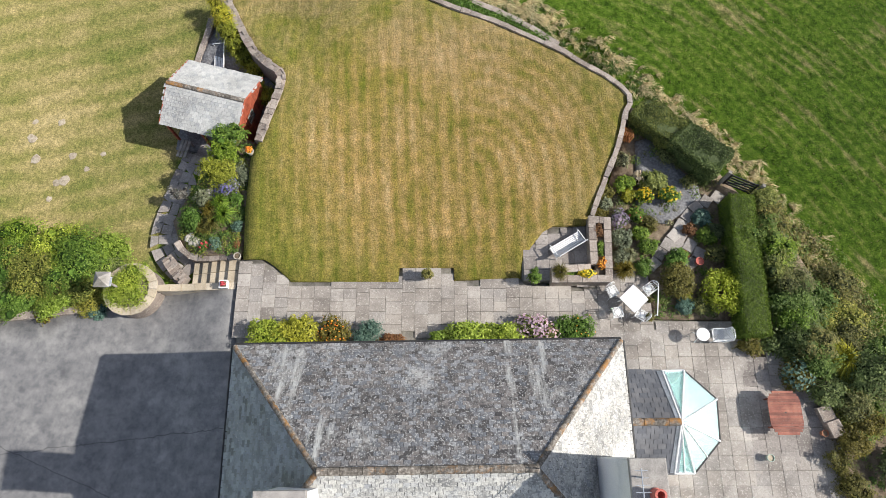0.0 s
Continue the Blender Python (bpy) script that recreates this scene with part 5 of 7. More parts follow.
bed_west = sheet("rockery_bed", [(-11.85, 8.5), (-11.0, 8.0), (-8.85, 7.98), (-8.78, 10), (-8.65, 12.2), (-8.4, 13.1), (-9.3, 13.5), (-10.2, 13.2), (-10.98, 11.9), (-11.7, 10.8), (-12.3, 9.7)], bed_w, M_SOIL, 0.4, 1.1)
tagged(bed_west, "sloping rockery bed of dry brown soil", "flower bed", kind="structure")
yard = sheet("shed_yard", [(-12.6, 17.2), (-11.3, 20.8), (-10.9, 21.2), (-9.2, 17.9), (-8.1, 16.6), (-8.1, 15.4), (-8.8, 13.2), (-12.9, 13.6)], lambda x, y: np.maximum(-1.1 + 1.0 * smooth(17.5, 21.5, y), ground(x, y) + 0.06), M_GRAVEL, 0.5, 0.3)
tagged(yard, "dark gravel yard behind the shed", "gravel", kind="structure")


def stone_wall(name, line, width, top, drop, label, step=0.42, mat=None, seed=3, rough=0.02, rows=1):
    """A garden wall: a solid core and a coping of single stones."""
    rng = np.random.default_rng(seed)
    mat = mat or M_STONE
    pts = curve_through(line, step)
    bm = bmesh.new()
    sides = []
    for i, p in enumerate(pts):
        d = (pts[min(i + 1, len(pts) - 1)] - pts[max(i - 1, 0)]).normalized()
        n = Vector((-d.y, d.x, 0))
        z = top(p.x, p.y)
        sides.append((p, n, z))
    rings = [[bm.verts.new(p + n * k * (width / 2 - 0.02) + Vector((0, 0, zz))) for k, zz in ((-1, z - drop), (-1, z - 0.07), (1, z - 0.07), (1, z - drop))] for p, n, z in sides]
    for a, b in zip(rings, rings[1:]):
        for j in range(3):
            bm.faces.new((a[j], b[j], b[j + 1], a[j + 1]))
    bm.faces.new(rings[0])
    bm.faces.new(rings[-1][::-1])
    wall = new(name, mesh_of(name, bm, mat))
    tagged(wall, label, "wall", kind="structure")
    for (p, n, z), (q, m, y) in zip(sides, sides[1:]):
        g = 0.006
        d = (q - p).normalized()
        w0, w1 = width / 2 * rng.uniform(0.86, 1.08), width / 2 * rng.uniform(0.86, 1.08)
        cut = rng.uniform(-0.3, 0.3) * width
        for ka, kb in (((-w0, w1),) if rows == 1 or rng.random() < 0.25 else ((-w0, cut - 0.008), (cut + 0.008, w1))):
            coping_stone(wall, rng, p, q, n, m, d, g, z, y, ka, kb, rough, mat)
    return wall


def coping_stone(wall, rng, p, q, n, m, d, g, z, y, ka, kb, rough, mat):
        h = rng.uniform(-rough, rough)
        base = [p + d * g + n * ka, q - d * g + m * ka, q - d * g + m * kb, p + d * g + n * kb]
        lo = [b + Vector((rng.normal() * 0.01, rng.normal() * 0.01, zz - 0.09)) for b, zz in zip(base, (z, y, y, z))]
        hi = [b * 1.0 + Vector((rng.normal() * 0.012, rng.normal() * 0.012, zz + h + rng.normal() * 0.008)) for b, zz in zip(base, (z, y, y, z))]
        single_box("coping_stone", lo + hi, mat, wall)


lz = lambda x, y: float(lawn_z(x, y)[0])
stone_wall("wall_lawn", LAWN_WALL, 0.24, lambda x, y: max(lz(x, y), 0.55) + 0.1, 0.9, "low stone wall with flat coping round the lawn", 0.44, seed=3, rough=0.025)
stone_wall("wall_outer", [(5.45, 18.1), (4.75, 18.65), (3.92, 19.26), (2.59, 20.05), (1.45, 20.6)], 0.3, lambda x, y: lz(x, y) - 0.03, 0.8, "second low stone wall beyond the lawn", 0.5, seed=4)
stone_wall("wall_shed", SHED_WALL, 0.4, lambda x, y: lz(x, y) + 0.12, 2.3, "dry stone retaining wall behind the shed", 0.24, seed=5, rough=0.05, rows=2)
stone_wall("wall_yard", [(-12.6, 17.4), (-11.9, 19.4), (-11.45, 20.8)], 0.3, lambda x, y: -0.85 + 0.28 * (y - 17), 0.6, "low stone kerb of the shed yard", 0.4, seed=6)
stone_wall("wall_rockery", [(-11.95, 8.7), (-11.55, 8.2), (-10.9, 7.92), (-9.9, 7.92), (-8.95, 7.94)], 0.28, lambda x, y: -0.25 + 0.2 * max(0, (x + 10.5)), 1.0, "curved stone edging of the rockery", 0.45, seed=7)
stone_wall("wall_path", [(-10.25, 13.1), (-10.95, 12.1), (-11.5, 11.2), (-12.0, 10.2)], 0.3, lambda x, y: -0.72, 0.6, "stone edging along the crazy-paved path", 0.4, seed=8)
stone_wall("wall_steps", [(-12.4, 6.5), (-11.4, 6.52), (-10.3, 6.56), (-9.0, 6.6)], 0.3, lambda x, y: -0.05, 1.1, "sandstone-capped wall beside the garden steps", 0.5, M_SANDSTONE, 9, 0.008)
stone_wall("wall_rock_bed", [(15.3, 1.5), (15.5, 0.9), (15.75, 0.2)], 0.55, lambda x, y: 0.5, 0.6, "mossy boulder edging beside the terrace", 0.6, seed=10, rough=0.1)
stone_wall("wall_drive", [(-15.3, 5.85), (-17, 5.6), (-20, 5.3), (-26, 5.1)], 0.35, lambda x, y: -0.75, 0.5, "stone kerb between drive and border", 0.6, seed=11)
stone_wall("wall_bank", [(-12.55, 8.1), (-12.0, 7.45), (-11.5, 6.95)], 0.5, lambda x, y: -0.66 + 0.1 * (x + 12), 0.6, "sloping rubble wall beside the steps", 0.15, seed=12, rough=0.06, rows=2)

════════

* _Stated problem_
Go from the first line of the listing to the line holding "gravel yard behind" and, please, transcribe those lines exactly, both included, with no pictures.

* _The output_
0.0 s
Continue the Blender Python (bpy) script that recreates this scene with part 5 of 7. More parts follow.
bed_west = sheet("rockery_bed", [(-11.85, 8.5), (-11.0, 8.0), (-8.85, 7.98), (-8.78, 10), (-8.65, 12.2), (-8.4, 13.1), (-9.3, 13.5), (-10.2, 13.2), (-10.98, 11.9), (-11.7, 10.8), (-12.3, 9.7)], bed_w, M_SOIL, 0.4, 1.1)
tagged(bed_west, "sloping rockery bed of dry brown soil", "flower bed", kind="structure")
yard = sheet("shed_yard", [(-12.6, 17.2), (-11.3, 20.8), (-10.9, 21.2), (-9.2, 17.9), (-8.1, 16.6), (-8.1, 15.4), (-8.8, 13.2), (-12.9, 13.6)], lambda x, y: np.maximum(-1.1 + 1.0 * smooth(17.5, 21.5, y), ground(x, y) + 0.06), M_GRAVEL, 0.5, 0.3)
tagged(yard, "dark gravel yard behind the shed", "gravel", kind="structure")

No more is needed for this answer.